Я был в Керчи при штабе армии. То, что меня там задерживали, было ясным указанием, что что-то готовится. В любую минуту я мог быть послан с каким-либо конвертом. Но красные нас опередили. Приехавший с фронта мотоциклист привез известие, что наутро ожидается, по сведениям лазутчиков, их наступление. С этими сведениями я вернулся в поезд. Были приняты экстренные меры, и к утру мы ждали красных, даже с нетерпением. Наш фронт был сильно укреплен: три ряда окопов, союзная эскадра, сильная артиллерия.

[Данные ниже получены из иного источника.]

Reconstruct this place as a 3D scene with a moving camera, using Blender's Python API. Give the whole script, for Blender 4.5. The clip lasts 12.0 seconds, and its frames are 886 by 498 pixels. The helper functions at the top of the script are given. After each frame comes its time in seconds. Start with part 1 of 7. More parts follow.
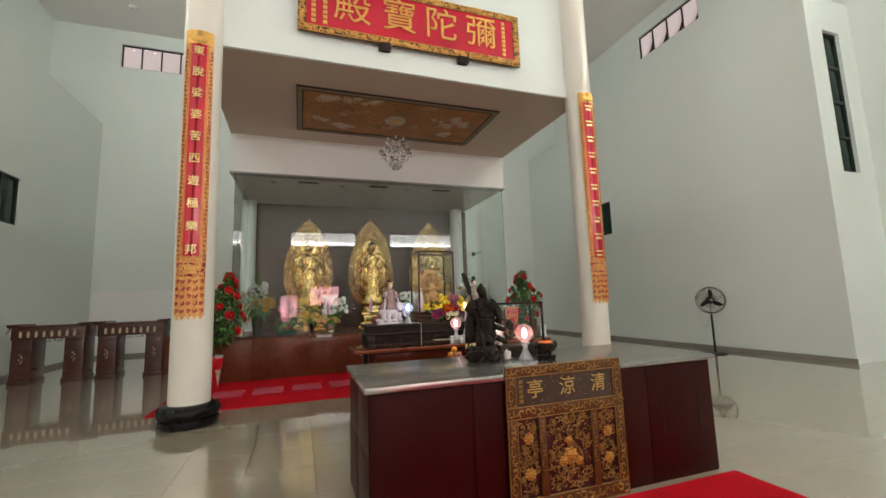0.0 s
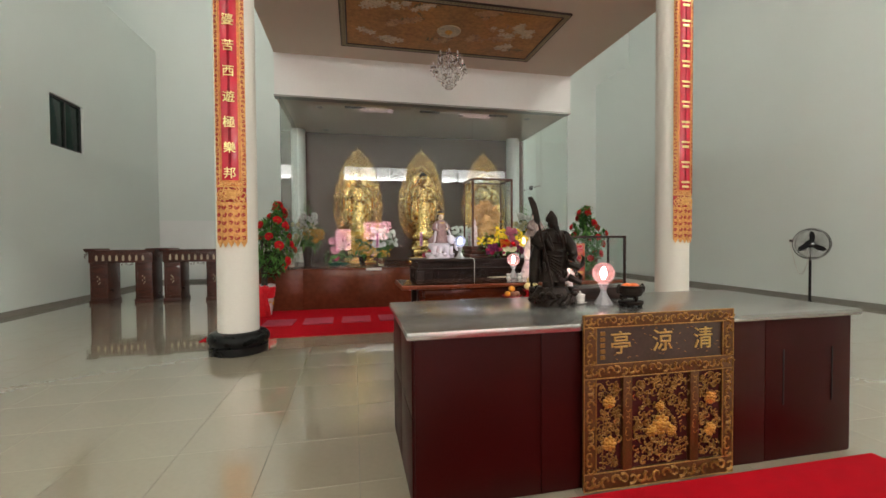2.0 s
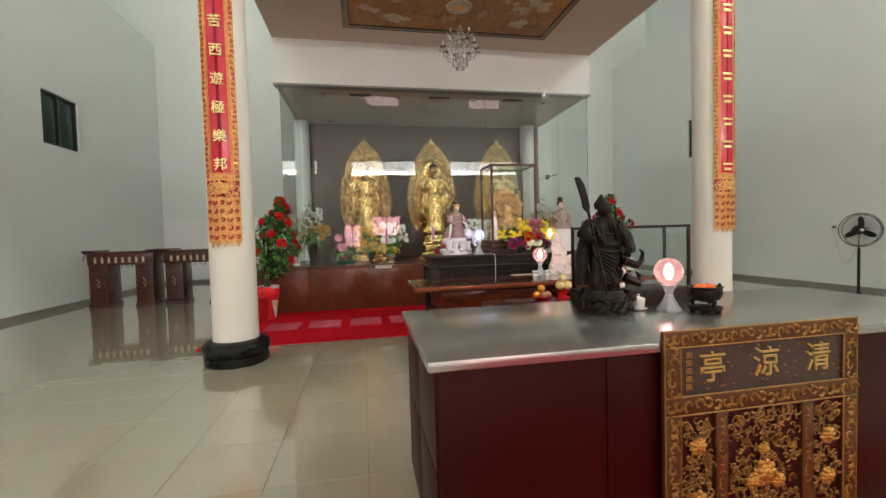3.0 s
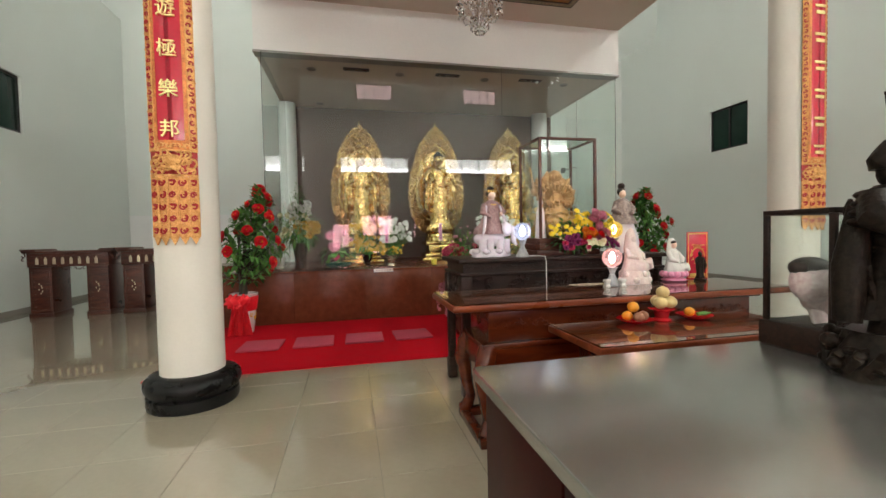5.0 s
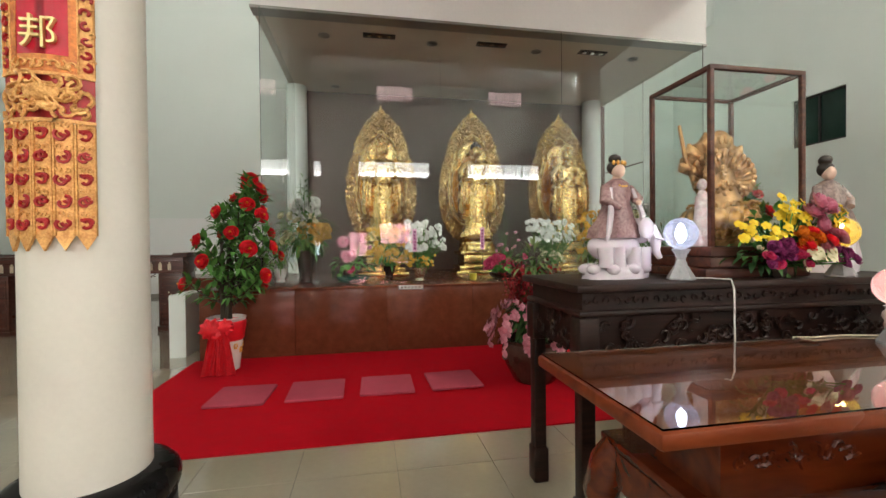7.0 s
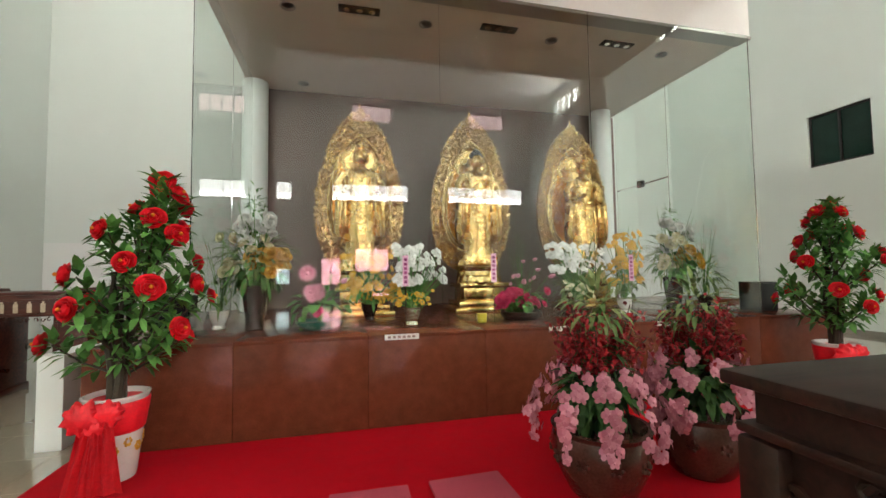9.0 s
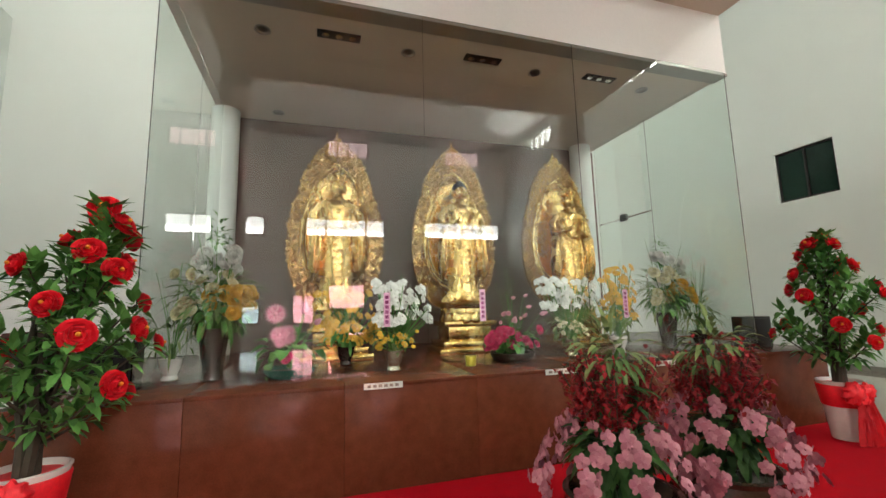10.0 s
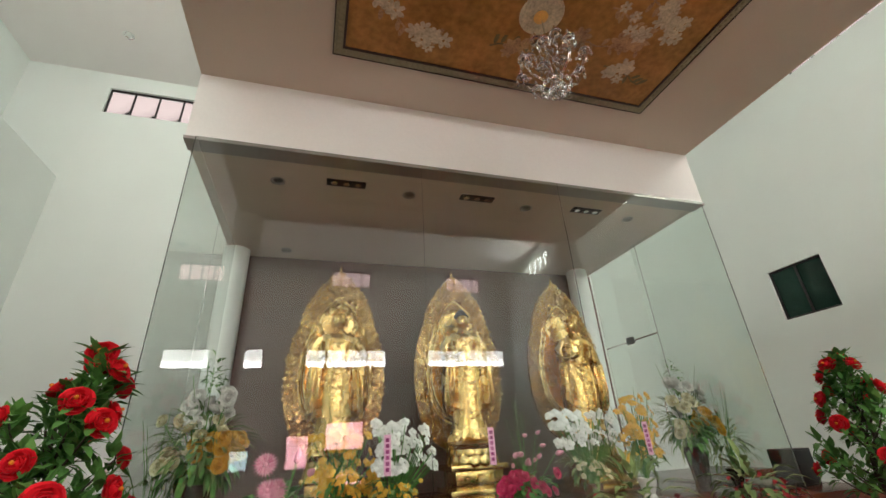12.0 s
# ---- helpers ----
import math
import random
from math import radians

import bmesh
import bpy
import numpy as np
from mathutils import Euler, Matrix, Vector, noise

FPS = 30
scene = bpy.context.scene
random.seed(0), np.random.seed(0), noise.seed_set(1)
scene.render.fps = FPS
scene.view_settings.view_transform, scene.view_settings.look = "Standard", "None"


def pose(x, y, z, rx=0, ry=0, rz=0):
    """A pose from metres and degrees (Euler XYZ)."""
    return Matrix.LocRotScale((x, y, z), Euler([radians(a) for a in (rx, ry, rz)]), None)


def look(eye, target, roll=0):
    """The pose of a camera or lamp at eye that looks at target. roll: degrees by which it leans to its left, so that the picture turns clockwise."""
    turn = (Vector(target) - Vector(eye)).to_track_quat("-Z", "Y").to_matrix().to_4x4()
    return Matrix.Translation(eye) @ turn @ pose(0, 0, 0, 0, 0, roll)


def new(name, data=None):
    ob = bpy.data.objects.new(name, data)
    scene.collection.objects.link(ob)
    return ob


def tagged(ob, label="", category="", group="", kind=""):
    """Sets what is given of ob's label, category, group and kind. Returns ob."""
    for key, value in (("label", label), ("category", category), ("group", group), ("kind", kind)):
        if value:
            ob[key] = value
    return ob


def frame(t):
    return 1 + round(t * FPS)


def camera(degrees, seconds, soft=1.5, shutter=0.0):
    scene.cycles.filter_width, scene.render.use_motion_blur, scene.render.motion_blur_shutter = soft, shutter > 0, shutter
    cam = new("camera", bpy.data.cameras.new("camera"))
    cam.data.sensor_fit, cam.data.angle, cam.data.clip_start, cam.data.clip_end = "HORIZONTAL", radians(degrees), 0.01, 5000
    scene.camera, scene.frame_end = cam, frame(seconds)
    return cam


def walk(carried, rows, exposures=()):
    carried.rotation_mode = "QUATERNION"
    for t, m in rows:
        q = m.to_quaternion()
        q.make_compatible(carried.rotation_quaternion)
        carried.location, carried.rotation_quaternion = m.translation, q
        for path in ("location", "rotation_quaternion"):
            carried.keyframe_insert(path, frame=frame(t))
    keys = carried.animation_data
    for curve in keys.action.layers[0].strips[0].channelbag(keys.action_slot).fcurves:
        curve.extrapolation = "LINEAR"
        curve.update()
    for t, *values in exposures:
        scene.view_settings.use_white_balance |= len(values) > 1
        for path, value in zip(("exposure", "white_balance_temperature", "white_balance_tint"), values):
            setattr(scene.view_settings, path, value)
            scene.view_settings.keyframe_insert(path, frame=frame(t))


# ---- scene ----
cam = camera(93.8, 12.0)
PATH = [
    (0, (0.093, 1.158, 1.502), (0.75, 3.031, 1.75), -1.9),
    (0.5, (0.097, 1.188, 1.492), (0.725, 3.079, 1.672), -1.5),
    (1, (0.122, 1.282, 1.467), (0.715, 3.19, 1.557), -1.1),
    (1.5, (0.222, 1.522, 1.461), (0.722, 3.459, 1.465), -0.1),
    (2, (0.238, 1.791, 1.443), (0.656, 3.747, 1.398), -0.4),
    (2.5, (0.212, 2.097, 1.449), (0.623, 4.053, 1.386), -2.0),
    (3, (0.277, 2.374, 1.445), (0.649, 4.338, 1.373), -1.6),
    (3.2, (0.282, 2.461, 1.443), (0.654, 4.425, 1.362), -1.3),
    (4.8, (0.158, 3.526, 1.385), (0.56, 5.484, 1.324), -1.0),
    (5, (0.116, 3.684, 1.401), (0.548, 5.636, 1.333), -1.2),
    (5.5, (0.133, 4.089, 1.391), (0.534, 6.047, 1.333), -0.7),
    (6, (0.119, 4.497, 1.377), (0.514, 6.456, 1.309), -0.4),
    (6.5, (0.095, 4.927, 1.361), (0.49, 6.887, 1.29), -0.9),
    (7, (0.092, 5.357, 1.375), (0.449, 7.325, 1.354), -0.6),
    (7.2, (0.075, 5.526, 1.381), (0.451, 7.491, 1.383), -0.7),
    (8.8, (0.068, 6.726, 1.442), (0.522, 8.673, 1.525), -0.9),
    (9, (0.091, 6.856, 1.437), (0.567, 8.796, 1.541), -0.8),
    (9.5, (0.116, 7.093, 1.448), (0.647, 9.013, 1.626), -0.6),
    (10, (0.084, 7.224, 1.46), (0.673, 9.116, 1.733), -1.4),
    (10.5, (0.083, 7.238, 1.464), (0.692, 9.103, 1.855), -1.6),
    (11, (0.079, 7.237, 1.472), (0.682, 9.064, 2.02), -2.1),
    (11.5, (0.082, 7.213, 1.494), (0.663, 8.989, 2.208), -2.8),
    (12, (0.084, 7.192, 1.509), (0.636, 8.918, 2.355), -3.4),
]
walk(cam, [(t, look(eye, target, roll)) for t, eye, target, roll in PATH],
     [(0, 0.2), (1.5, 0.38), (3, 0.48), (5.5, 0.6), (7, 0.64), (9, 0.98), (10.5, 0.88), (12, 0.76)])
W = bpy.data.worlds.new("sky")
scene.world = W
W.use_nodes = True
sky = W.node_tree.nodes.new("ShaderNodeTexSky")
sky.sky_type, sky.sun_disc = "NISHITA", False
sky.sun_elevation, sky.sun_rotation = radians(50), radians(200)
W.node_tree.links.new(sky.outputs[0], W.node_tree.nodes["Background"].inputs[0])
W.node_tree.nodes["Background"].inputs[1].default_value = 0.1
sun = new("sun", bpy.data.lights.new("sun", "SUN"))
sun.data.energy, sun.data.angle, sun.data.color = 1.2, radians(12), (1, 0.96, 0.9)
sun.matrix_world = look((0, 0, 20), (2.5, 7.0, 8))
DAY_LOW, DAY_HIGH, DAY_SIDE, DAY_DOOR, FILL_WEST, FILL_EAST = 26.0, 3.4, 0.55, 8.0, 17.0, 50.0


# ---------------------------------------------------------------- materials
def mat(name, color, rough=0.5, metal=0.0, var=0.08, scale=6.0, fine=60.0, bump=0.0, spec=0.5, coat=0.0, wear=None,
        emit=None, power=0.0, object_var=0.0, sss=0.0, alpha=None, trans=0.0):
    """A principled material with colour drift at two scales, gloss drift and fine relief."""
    m = bpy.data.materials.new(name)
    m.use_nodes = True
    nt = m.node_tree
    n, l = nt.nodes, nt.links
    b = n["Principled BSDF"]
    b.inputs["Metallic"].default_value = metal
    b.inputs["Specular IOR Level"].default_value = spec
    b.inputs["Coat Weight"].default_value = coat
    b.inputs["Coat Roughness"].default_value = 0.08
    b.inputs["Subsurface Weight"].default_value = sss
    b.inputs["Transmission Weight"].default_value = trans
    co = n.new("ShaderNodeTexCoord")
    big, small = n.new("ShaderNodeTexNoise"), n.new("ShaderNodeTexNoise")
    for t, s in ((big, scale), (small, fine)):
        t.inputs["Scale"].default_value = s
        t.inputs["Detail"].default_value = 5
        l.new(co.outputs["Object"], t.inputs["Vector"])
    mix = n.new("ShaderNodeMix")
    mix.data_type = "RGBA"
    add = n.new("ShaderNodeMath")
    add.operation = "MULTIPLY_ADD"
    add.inputs[1].default_value = 0.5
    l.new(small.outputs[0], add.inputs[0])
    half = n.new("ShaderNodeMath")
    half.operation = "MULTIPLY"
    half.inputs[1].default_value = 0.5
    l.new(big.outputs[0], half.inputs[0])
    l.new(half.outputs[0], add.inputs[2])
    ramp = n.new("ShaderNodeMapRange")
    ramp.inputs[1].default_value, ramp.inputs[2].default_value = 0.3, 0.7
    l.new(add.outputs[0], ramp.inputs[0])
    l.new(ramp.outputs[0], mix.inputs["Factor"])
    c2 = wear or color
    mix.inputs["A"].default_value = (*[max(0, v * (1 - var)) for v in color], 1)
    mix.inputs["B"].default_value = (*[min(1, v * (1 + var)) for v in c2], 1)
    out = mix.outputs["Result"]
    if object_var:
        info, hsv = n.new("ShaderNodeObjectInfo"), n.new("ShaderNodeHueSaturation")
        mr = n.new("ShaderNodeMapRange")
        mr.inputs[3].default_value, mr.inputs[4].default_value = 1 - object_var, 1 + object_var
        l.new(info.outputs["Random"], mr.inputs[0])
        l.new(mr.outputs[0], hsv.inputs["Value"])
        l.new(out, hsv.inputs["Color"])
        out = hsv.outputs[0]
    l.new(out, b.inputs["Base Color"])
    rr = n.new("ShaderNodeMapRange")
    rr.inputs[3].default_value, rr.inputs[4].default_value = max(0.02, rough * 0.8), min(1, rough * 1.2)
    l.new(big.outputs[0], rr.inputs[0])
    l.new(rr.outputs[0], b.inputs["Roughness"])
    if bump:
        bp = n.new("ShaderNodeBump")
        bp.inputs["Strength"].default_value, bp.inputs["Distance"].default_value = min(1, bump), 0.004
        l.new(small.outputs[0], bp.inputs["Height"])
        l.new(bp.outputs[0], b.inputs["Normal"])
    if emit:
        b.inputs["Emission Color"].default_value = (*emit, 1)
        b.inputs["Emission Strength"].default_value = power
    return m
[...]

Ждали недолго. Рано утром началась их артиллерийская подготовка. Видны были и их выстрелы, и разрывы их снарядов по нашим линиям. Мы отвечали, била также и наша артиллерия. На рассвете красные пошли в атаку. По чистому полю ясно были видны их цепи, шедшие одна за другой. Всего шесть цепей. Я никогда не видел этого раньше — людей, идущих в такой массе на нас, с твердым желанием нас истребить. Картина грозная и тревожная. И вот на этих, идущих на нас людей, посыпались наши снаряды. Видно было, как первая цепь сначала перебегала, а затем залегла. К ней подошли люди второй цепи и тоже залегли. Люди знающие, с опытом, утверждали, что у красных неладно, что их солдаты не рвутся, что говорится, в бой. И вот из подошедшей третьей цепи послышался треск пулеметов по своим же. То были матросы. Сразу вся эта масса людей вновь двинулась в нашем направлении. По всему нашему фронту начался частый огонь, но красные все шли. И только под самыми нашими окопами, не выдержав огня, бросились назад. Много их осталось на поле. Атака была отбита, и наша пехота пошла подбирать оружие и добивать раненых. Я помню труп матроса. Ему снесло голову, она тут же лежала в пяти шагах. Матрос этот держал под левой мышкой коробку с дамскими башмаками. Я взял их себе и подарил потом одной из моих сестер. Себе я нашел пару прекрасных сапог на каком-то красноармейце. Снимать было противно; потом это забывается.
После этой неудачной атаки красные нас не трогали. Еще несколько времени мы простояли, ловя сусликов. Но недолго это продолжалось. У самой Керчи находились огромные, еще со времен греков, каменоломни. Весь город был построен из добываемого из них камня, и образовались огромные подземные убежища. В этих гротах или убежищах постепенно собралось все нам враждебное, все местные большевики. Об их существовании мы, конечно, знали, но выбить их оттуда никак не удавалось. Несколько рот пехоты смотрели за тем, чтобы не выпустить их оттуда. Стояла на взморье и канонерская лодка и иногда даже била по этим каменоломням. Большого значения мы всему этому не придавали, и напрасно.